When it comes to electrification, Heyn believes that it makes sense to start with two- and three-wheelers in India because “we believe it is a lot easier and affordable to electrify vehicles which are lighter as opposed to others”.

Any transition will come with some pain, which perhaps means that jobs could be lost since new skills will have to be learnt. “In the phase we are in, topics like re-skilling become important. If you offer opportunities and the right skilling programmes, there are lots of people who are ready to go into new roles,” says Heyn.

The initial adjustment period may take time for a new field/technology but if people work for a while there, they may just end up liking it. “There are capable people within Bosch and I am confident that the number of those transiting to new skills will be impressive,” he declares.

‘Global auto output will shrink in 2020’

Bosch expects global automotive production to shrink in 2020 for the third year in a row.

This year, the company is forecasting a further decline of 2.6 per cent to some 89 million vehicles worldwide – almost 10 million units less than in 2017. Bosch is expecting this level to remain constant over the next few years, and does not anticipate any increase in global automotive production before 2025.

It was precisely a month ago that this forecast was made, during the company’s annual results for 2019. Volkmar Denner, CEO of Bosch, also spoke of the future of mobility. “Tomorrow’s mobility will be not only electrified and automated, but also connected and personalised,” he said.
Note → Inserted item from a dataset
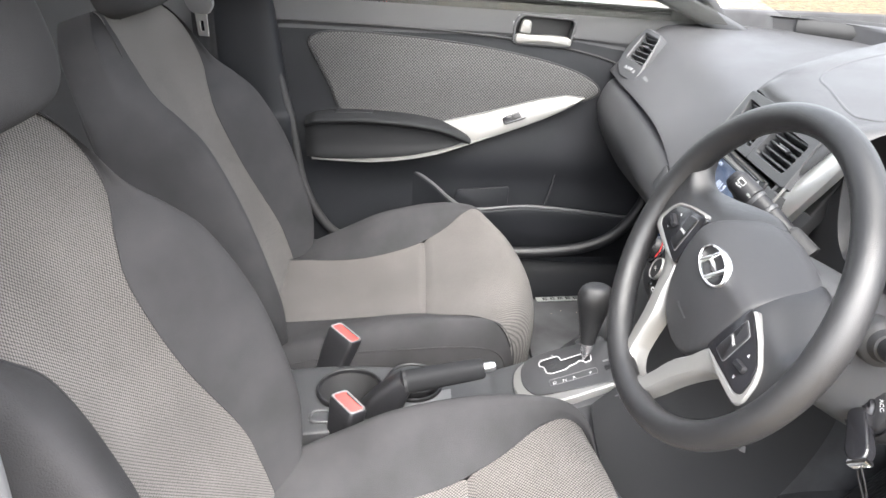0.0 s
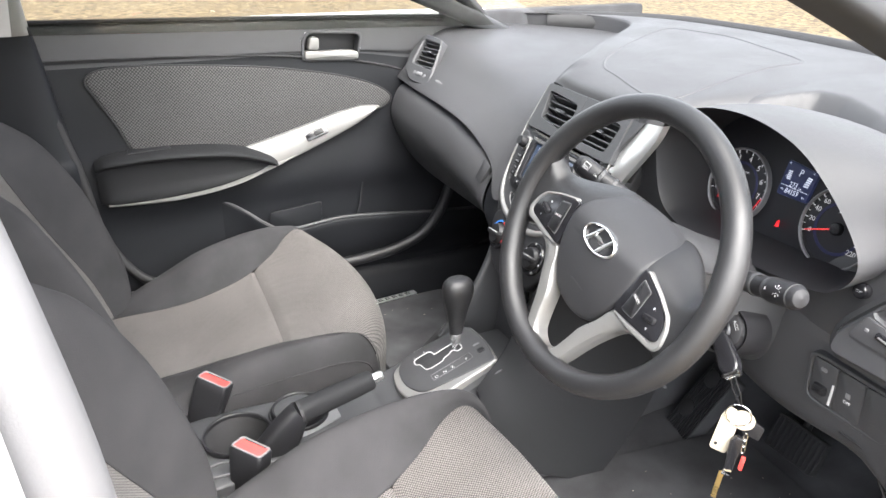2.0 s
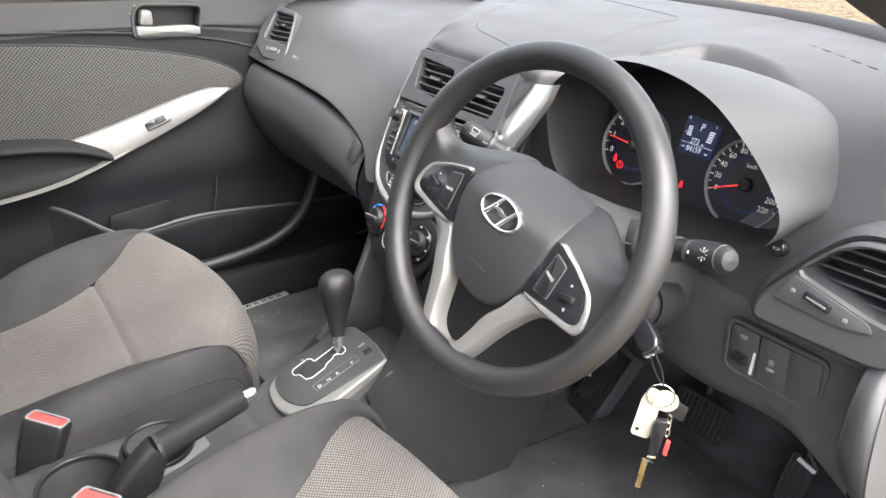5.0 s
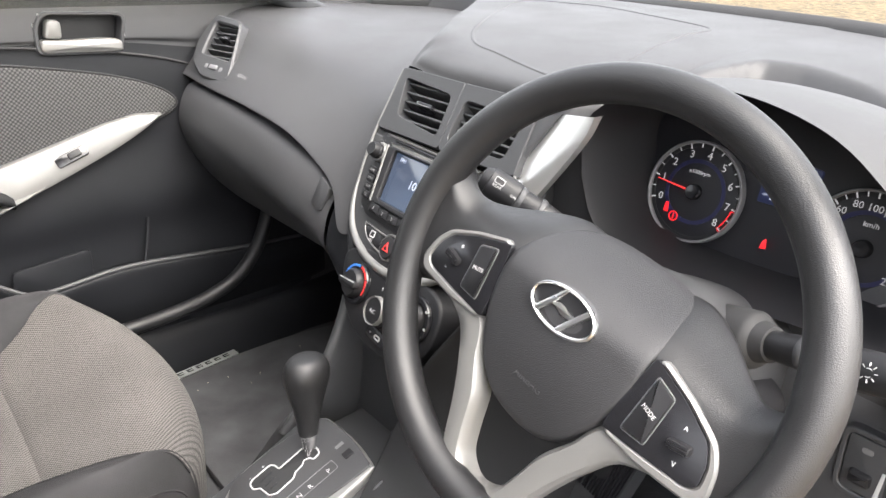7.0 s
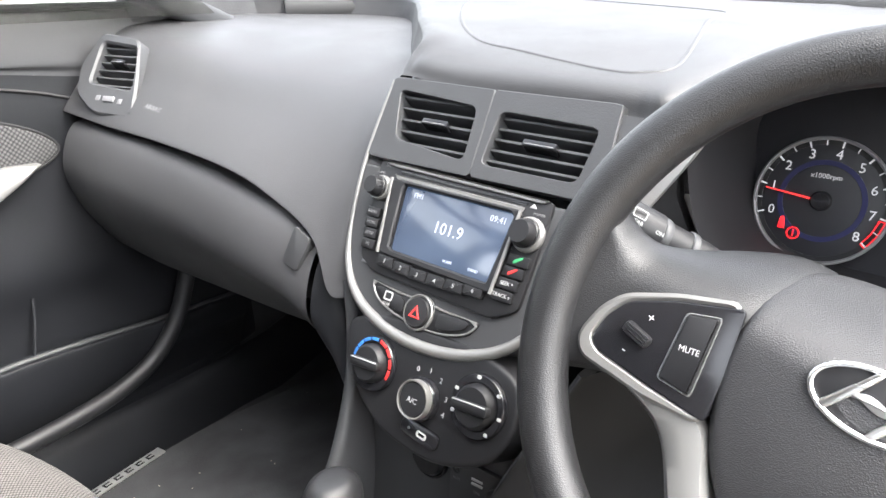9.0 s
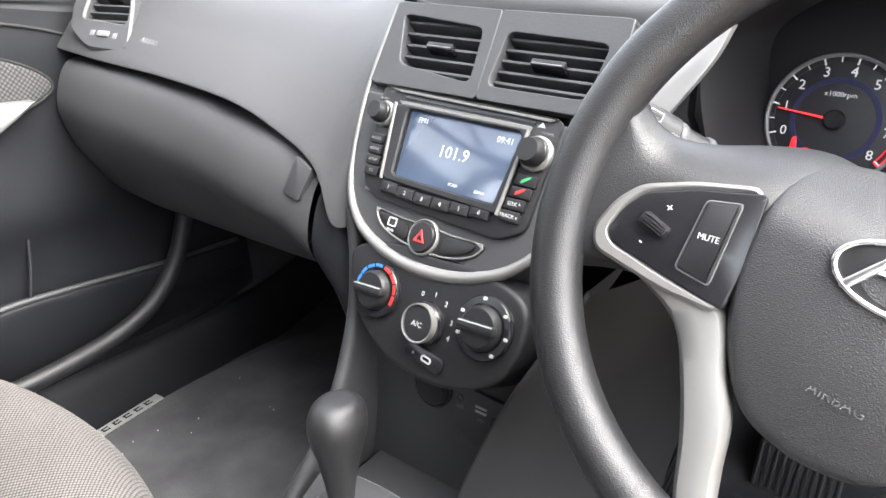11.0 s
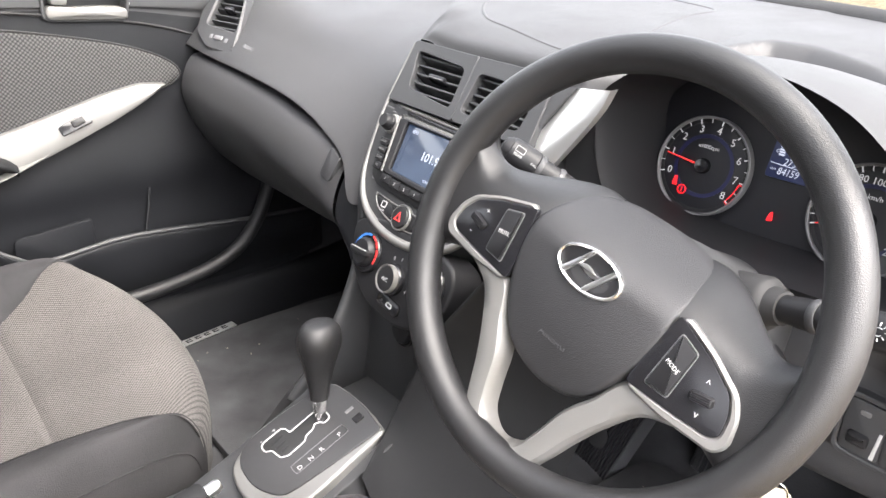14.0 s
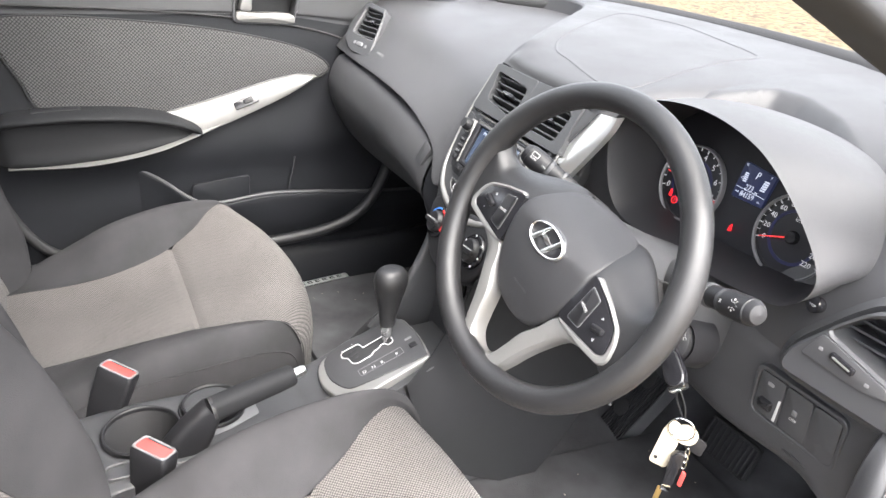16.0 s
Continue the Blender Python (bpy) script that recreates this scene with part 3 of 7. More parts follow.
# driver side behind the cluster and down to the knee panel
drv = [
    (0.16, [(0.80, 0.99), (0.62, 0.983), (0.47, 0.975), (0.40, 0.965), (0.37, 0.93), (0.36, 0.80), (0.36, 0.72)]),
    (0.30, [(0.75, 0.99), (0.58, 0.982), (0.46, 0.972), (0.40, 0.955), (0.365, 0.92), (0.35, 0.80), (0.34, 0.72)]),
    (0.43, [(0.66, 0.99), (0.53, 0.978), (0.45, 0.962), (0.395, 0.935), (0.345, 0.88), (0.312, 0.80), (0.30, 0.72)]),
    (0.54, [(0.56, 0.988), (0.48, 0.975), (0.42, 0.955), (0.375, 0.925), (0.33, 0.87), (0.298, 0.80), (0.288, 0.72)]),
    (0.64, [(0.47, 0.985), (0.42, 0.972), (0.385, 0.95), (0.35, 0.92), (0.315, 0.865), (0.286, 0.80), (0.28, 0.72)]),
    (0.71, [(0.43, 0.985), (0.40, 0.97), (0.37, 0.945), (0.34, 0.915), (0.31, 0.86), (0.285, 0.80), (0.28, 0.72)]),
]
drv_data = brow(dash_side(drv, 110, 110))
part("driver_pad", cut(drv_data, rv, inset(rv_out, 0.003), 0.09), DASH, dash)
# knee panel under the wheel
knee = [
    (0.15, [(0.34, 0.735), (0.335, 0.70), (0.34, 0.64), (0.37, 0.60), (0.45, 0.57)]),
    (0.28, [(0.325, 0.735), (0.315, 0.70), (0.315, 0.63), (0.34, 0.585), (0.45, 0.55)]),
    (0.42, [(0.302, 0.735), (0.292, 0.71), (0.288, 0.64), (0.31, 0.58), (0.42, 0.55)]),
    (0.55, [(0.290, 0.735), (0.280, 0.71), (0.278, 0.65), (0.295, 0.595), (0.40, 0.57)]),
    (0.60, [(0.286, 0.735), (0.277, 0.71), (0.275, 0.65), (0.285, 0.59), (0.38, 0.565)]),
    (0.66, [(0.284, 0.735), (0.275, 0.71), (0.275, 0.64), (0.28, 0.56), (0.36, 0.53)]),
]
part("knee_panel", cut(dash_side(knee, 60, 60), rv, inset(rv_out, 0.003), 0.09), DASH, dash)

part("knee_top_seam", tube(catmull([(0.395, 0.2995, 0.7165), (0.463, 0.291, 0.717), (0.525, 0.284, 0.714)], 20), 0.0018, 6), RUBBER, dash)
part("knee_seam", tube(catmull([(0.545, 0.2775, 0.622), (0.586, 0.2775, 0.619), (0.600, 0.2785, 0.607), (0.610, 0.281, 0.586), (0.622, 0.285, 0.568)], 24), 0.0014, 6), RUBBER, dash)

# glovebox and its surround
glove = thing("glovebox", (-0.46, 0.2, 0.6), "closed dark grey glovebox lid under the dashboard groove", "glovebox")


def glove_rows(x0, x1, n=8):
    out = []
    for x in np.linspace(x0, x1, n):
        g = np.interp(x, [-0.735, -0.524, -0.387, -0.279, -0.217, -0.182, -0.157, -0.13], [0.852, 0.845, 0.833, 0.813, 0.797, 0.774, 0.744, 0.69])
        d = np.interp(x, [-0.735, -0.6, -0.3, -0.15], [0.012, 0.0, 0.0, 0.01])
        out.append((x, [(0.185 + d, g - 0.004), (0.154 + d, g - 0.010), (0.134 + d, g - 0.045), (0.130 + d, g - 0.085), (0.155 + d, min(0.70, g - 0.12)), (0.215 + d, 0.625), (0.32 + d, 0.585)]))
    return out


part("lid", dash_side(glove_rows(-0.70, -0.186, 12), 30, 36), DASH, glove)
part("surround", dash_side(glove_rows(-0.180, -0.125), 30, 14), LOWDOOR, glove)
lm = axes((-0.203, 0.1465, 0.769), (1, 0.02, -0.25), (0, 0.36, 1))
part("latch", prism(rounded([(-0.014, -0.024), (0.010, -0.026), (0.013, 0.014), (-0.013, 0.020)], 0.005), lm, -0.012, 0.0006, 0.001), PANEL, glove, "black latch tab")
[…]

However, he warned that the road to the mobility of the future presents the automotive industry with some major challenges.

First, irrational arguments about the car have stifled any level-headed, nuanced debate about road traffic. Second, the industry needs more time to manage the transition.

“Particularly when it comes to jobs, a process as fundamental as the transition to electromobility cannot be achieved overnight,” reiterated Denner. Third, the economic situation is exacerbating the need for structural change in the industry.

“The move to alternative mobility will not be the end of mobility – and certainly not the end of the car,” Denner said, adding that Bosch is still well-positioned in its quest to be a leading provider of mobility solutions.

“For the foreseeable future, the car will remain the number one means of transport – and has excellent prospects of becoming an even safer, more convenient, and more eco-friendly means of transport,” he added.